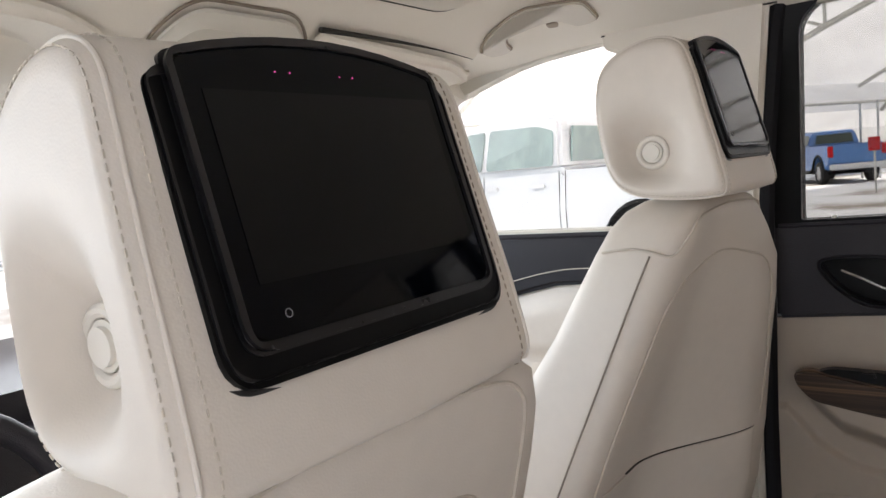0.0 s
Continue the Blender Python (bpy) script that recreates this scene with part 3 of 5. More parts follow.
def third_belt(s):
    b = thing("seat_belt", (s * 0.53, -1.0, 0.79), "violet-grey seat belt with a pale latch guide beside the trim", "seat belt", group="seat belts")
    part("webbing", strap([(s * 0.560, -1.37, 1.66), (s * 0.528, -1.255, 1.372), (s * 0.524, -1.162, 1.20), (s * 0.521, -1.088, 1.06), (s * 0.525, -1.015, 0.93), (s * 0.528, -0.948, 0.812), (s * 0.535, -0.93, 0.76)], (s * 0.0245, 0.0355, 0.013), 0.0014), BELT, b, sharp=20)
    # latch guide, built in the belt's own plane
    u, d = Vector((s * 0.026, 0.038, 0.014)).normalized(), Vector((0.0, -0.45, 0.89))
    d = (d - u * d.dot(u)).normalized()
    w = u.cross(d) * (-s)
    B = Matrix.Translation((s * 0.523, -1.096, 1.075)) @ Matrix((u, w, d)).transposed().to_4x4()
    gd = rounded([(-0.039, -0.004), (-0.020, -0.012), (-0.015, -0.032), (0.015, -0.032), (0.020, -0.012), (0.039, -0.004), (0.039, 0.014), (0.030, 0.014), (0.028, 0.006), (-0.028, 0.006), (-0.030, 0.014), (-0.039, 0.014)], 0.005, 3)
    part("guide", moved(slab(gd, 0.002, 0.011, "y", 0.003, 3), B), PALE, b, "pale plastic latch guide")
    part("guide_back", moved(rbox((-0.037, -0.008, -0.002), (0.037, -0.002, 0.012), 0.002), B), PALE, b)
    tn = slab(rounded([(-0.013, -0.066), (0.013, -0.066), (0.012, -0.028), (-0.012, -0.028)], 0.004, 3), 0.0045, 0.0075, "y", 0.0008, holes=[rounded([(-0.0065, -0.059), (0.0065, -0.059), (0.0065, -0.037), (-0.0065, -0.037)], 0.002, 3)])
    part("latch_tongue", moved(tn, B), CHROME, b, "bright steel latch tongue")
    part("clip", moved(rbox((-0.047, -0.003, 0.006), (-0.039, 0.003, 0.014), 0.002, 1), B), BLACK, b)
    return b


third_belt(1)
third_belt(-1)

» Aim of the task
Keep every word of the data as it is when you write it out, but drop the pictures.

» Worked answer
0.0 s
Continue the Blender Python (bpy) script that recreates this scene with part 3 of 5. More parts follow.
def third_belt(s):
    b = thing("seat_belt", (s * 0.53, -1.0, 0.79), "violet-grey seat belt with a pale latch guide beside the trim", "seat belt", group="seat belts")
    part("webbing", strap([(s * 0.560, -1.37, 1.66), (s * 0.528, -1.255, 1.372), (s * 0.524, -1.162, 1.20), (s * 0.521, -1.088, 1.06), (s * 0.525, -1.015, 0.93), (s * 0.528, -0.948, 0.812), (s * 0.535, -0.93, 0.76)], (s * 0.0245, 0.0355, 0.013), 0.0014), BELT, b, sharp=20)
    # latch guide, built in the belt's own plane
    u, d = Vector((s * 0.026, 0.038, 0.014)).normalized(), Vector((0.0, -0.45, 0.89))
    d = (d - u * d.dot(u)).normalized()
    w = u.cross(d) * (-s)
    B = Matrix.Translation((s * 0.523, -1.096, 1.075)) @ Matrix((u, w, d)).transposed().to_4x4()
    gd = rounded([(-0.039, -0.004), (-0.020, -0.012), (-0.015, -0.032), (0.015, -0.032), (0.020, -0.012), (0.039, -0.004), (0.039, 0.014), (0.030, 0.014), (0.028, 0.006), (-0.028, 0.006), (-0.030, 0.014), (-0.039, 0.014)], 0.005, 3)
    part("guide", moved(slab(gd, 0.002, 0.011, "y", 0.003, 3), B), PALE, b, "pale plastic latch guide")
    part("guide_back", moved(rbox((-0.037, -0.008, -0.002), (0.037, -0.002, 0.012), 0.002), B), PALE, b)
    tn = slab(rounded([(-0.013, -0.066), (0.013, -0.066), (0.012, -0.028), (-0.012, -0.028)], 0.004, 3), 0.0045, 0.0075, "y", 0.0008, holes=[rounded([(-0.0065, -0.059), (0.0065, -0.059), (0.0065, -0.037), (-0.0065, -0.037)], 0.002, 3)])
    part("latch_tongue", moved(tn, B), CHROME, b, "bright steel latch tongue")
    part("clip", moved(rbox((-0.047, -0.003, 0.006), (-0.039, 0.003, 0.014), 0.002, 1), B), BLACK, b)
    return b


third_belt(1)
third_belt(-1)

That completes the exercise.